In summary, chronic MSG exposure induces metabolic stress and may impair lens clarity in rats through mechanisms involving hyperglycemia, oxidative stress, and protein aggregation, suggesting a potential association with cataract risk. The progression from initial glycation events to the formation of high-molecular-weight crystallin aggregates, as documented in diabetic cataract models (Lyons et al., 1991; Swamy et al., 1993), provides a mechanistic framework for understanding how MSG-induced hyperglycemia could contribute to lens damage. These findings highlight the need for further research on MSG’s ocular safety in humans, particularly longitudinal studies examining lens health in populations with varying levels of MSG consumption and in individuals with pre-existing metabolic conditions that may increase vulnerability to lens damage.

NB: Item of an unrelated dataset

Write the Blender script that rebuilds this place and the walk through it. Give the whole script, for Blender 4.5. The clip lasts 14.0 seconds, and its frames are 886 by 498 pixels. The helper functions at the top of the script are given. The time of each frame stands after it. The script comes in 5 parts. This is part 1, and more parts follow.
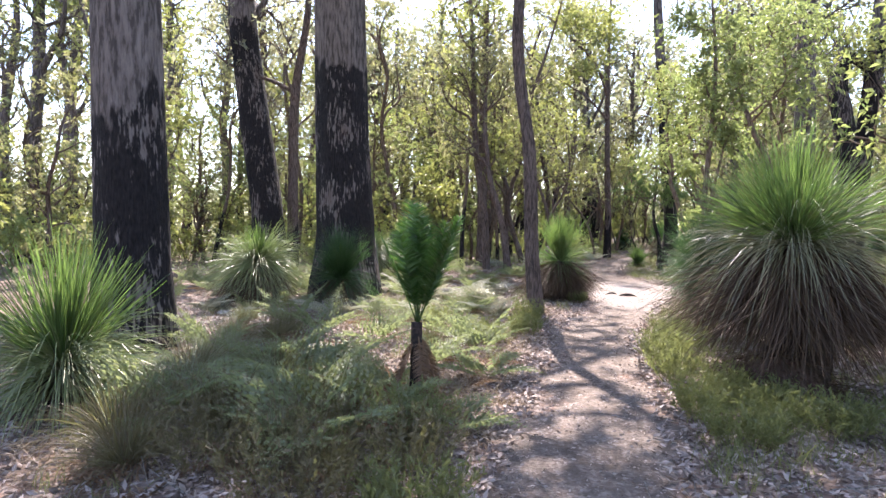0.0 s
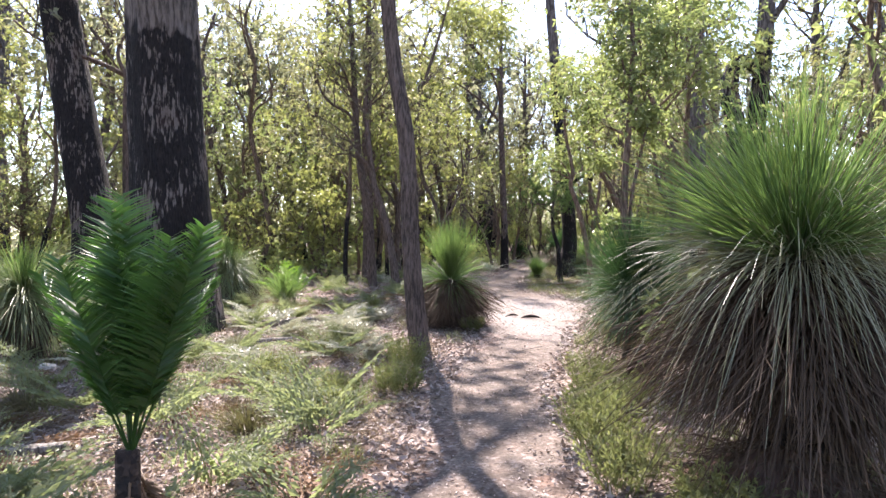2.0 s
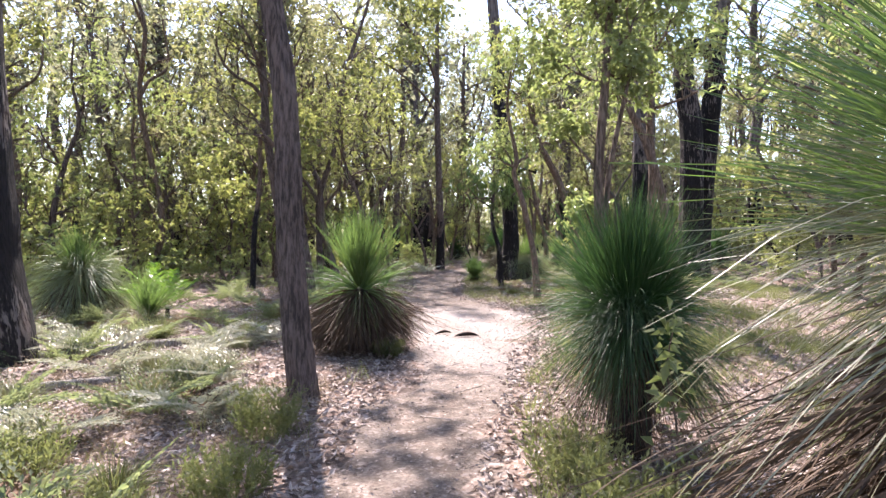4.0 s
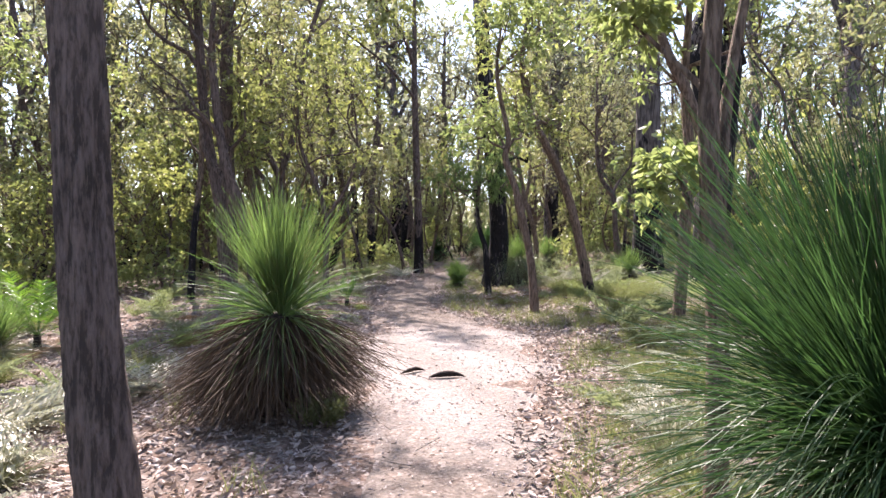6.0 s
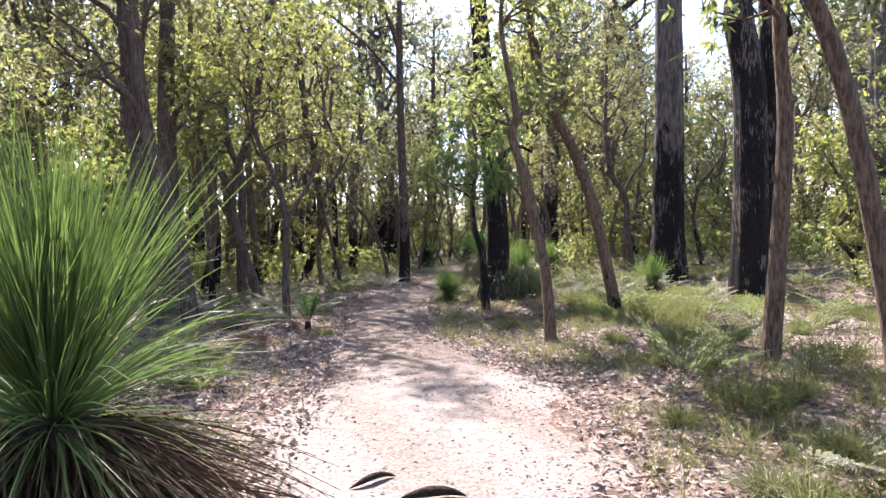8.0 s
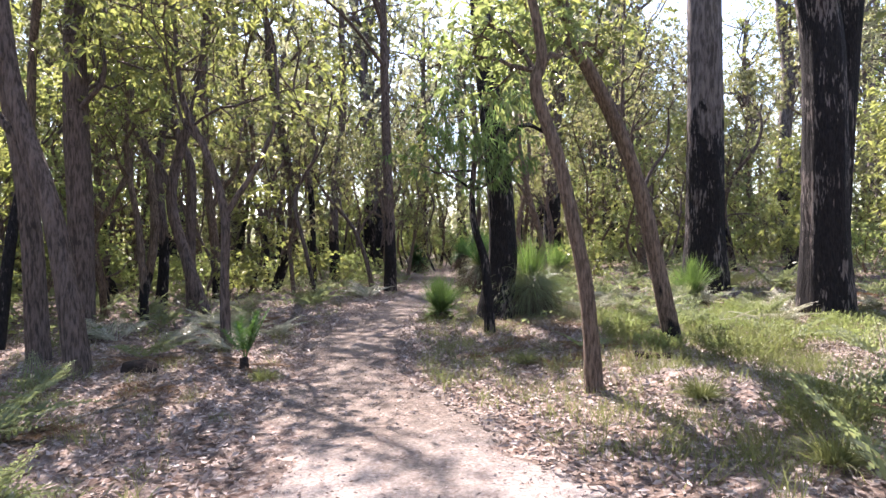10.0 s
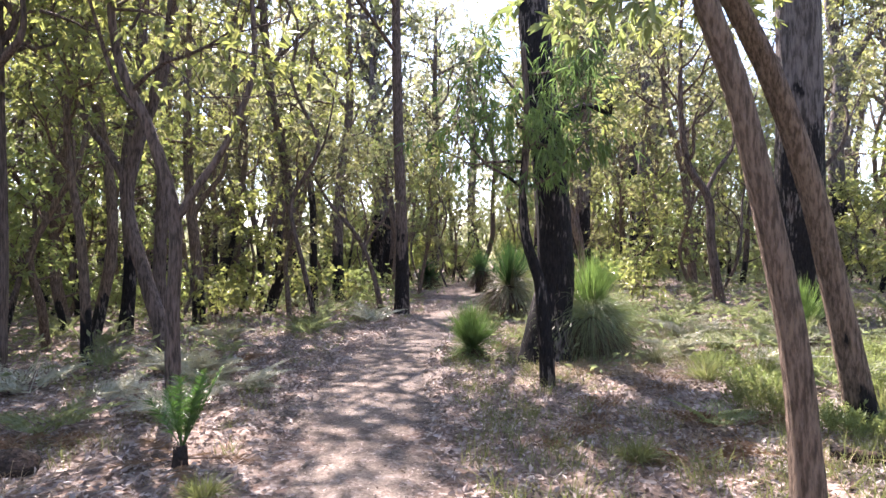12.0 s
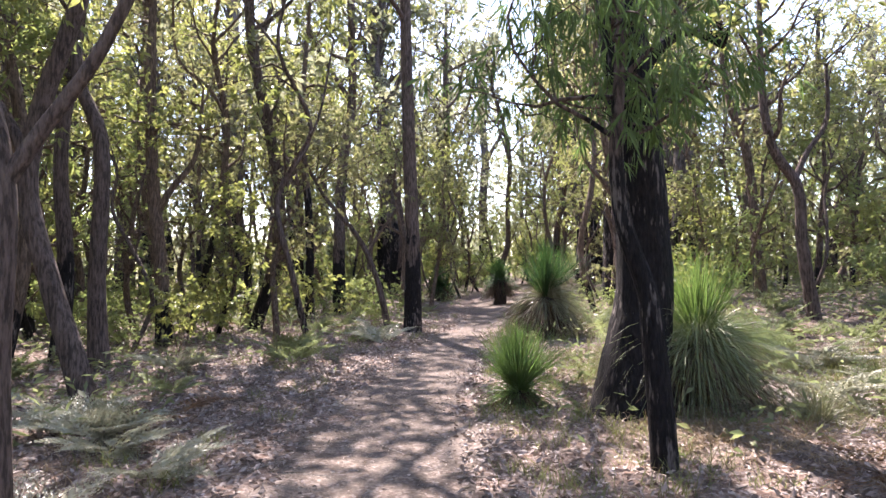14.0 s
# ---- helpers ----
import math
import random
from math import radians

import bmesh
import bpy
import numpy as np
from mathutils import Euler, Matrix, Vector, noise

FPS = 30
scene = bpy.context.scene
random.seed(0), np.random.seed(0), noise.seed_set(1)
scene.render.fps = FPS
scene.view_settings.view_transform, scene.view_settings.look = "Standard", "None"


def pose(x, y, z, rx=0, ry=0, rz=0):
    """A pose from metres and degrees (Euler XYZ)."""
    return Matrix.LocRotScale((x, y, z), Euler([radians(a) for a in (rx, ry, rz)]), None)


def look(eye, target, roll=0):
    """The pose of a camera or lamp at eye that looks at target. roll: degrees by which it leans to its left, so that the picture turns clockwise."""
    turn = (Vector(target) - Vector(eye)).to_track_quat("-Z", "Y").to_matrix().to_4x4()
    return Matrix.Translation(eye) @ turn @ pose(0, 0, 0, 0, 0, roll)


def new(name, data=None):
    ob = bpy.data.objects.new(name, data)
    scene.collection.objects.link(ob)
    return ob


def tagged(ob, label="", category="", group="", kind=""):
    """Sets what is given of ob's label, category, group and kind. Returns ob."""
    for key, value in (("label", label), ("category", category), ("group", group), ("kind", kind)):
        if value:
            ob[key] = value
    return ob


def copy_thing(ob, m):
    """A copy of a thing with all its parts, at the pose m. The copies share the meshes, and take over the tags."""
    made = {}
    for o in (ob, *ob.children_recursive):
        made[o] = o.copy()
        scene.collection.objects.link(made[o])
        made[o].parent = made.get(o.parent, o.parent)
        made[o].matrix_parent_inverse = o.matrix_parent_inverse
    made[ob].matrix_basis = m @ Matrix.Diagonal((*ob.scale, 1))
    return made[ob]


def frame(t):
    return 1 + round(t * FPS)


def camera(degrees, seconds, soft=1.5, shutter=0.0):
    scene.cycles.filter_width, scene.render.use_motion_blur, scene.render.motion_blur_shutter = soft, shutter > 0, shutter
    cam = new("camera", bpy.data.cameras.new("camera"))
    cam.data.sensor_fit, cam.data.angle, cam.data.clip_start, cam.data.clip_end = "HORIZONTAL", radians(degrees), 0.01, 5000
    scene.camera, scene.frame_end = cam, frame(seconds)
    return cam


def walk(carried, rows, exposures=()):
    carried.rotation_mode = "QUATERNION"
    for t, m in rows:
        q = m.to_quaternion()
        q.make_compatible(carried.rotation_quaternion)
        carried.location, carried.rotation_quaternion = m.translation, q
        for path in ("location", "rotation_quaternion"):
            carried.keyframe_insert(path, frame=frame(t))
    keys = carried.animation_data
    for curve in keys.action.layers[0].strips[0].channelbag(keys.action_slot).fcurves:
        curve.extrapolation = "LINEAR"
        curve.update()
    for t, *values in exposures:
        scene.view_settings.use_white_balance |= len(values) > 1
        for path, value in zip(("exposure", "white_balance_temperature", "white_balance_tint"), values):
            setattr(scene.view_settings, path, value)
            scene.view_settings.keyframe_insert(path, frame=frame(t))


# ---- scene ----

The small sample size (n=5 per group) may limit statistical power, though a power analysis supported detecting a 20% transmittance difference. The 28-day exposure may not reflect chronic human consumption. The absence of oxidative stress biomarkers (e.g., malondialdehyde) restricts mechanistic insights. Future studies should use larger samples, both sexes, longer exposures, and measure biomarkers like superoxide dismutase or crystalline gene expression to elucidate MSG’s ocular toxicity.
We thank the Department of Optometry and Vision Science, University of Ilorin, Nigeria, for providing laboratory facilities, the Physiology Laboratory staff for technical assistance, and the certified animal farm in Ogbomosho, Oyo State, for supplying Wistar rats. No external funding was received.
The authors declare no conflict of interest.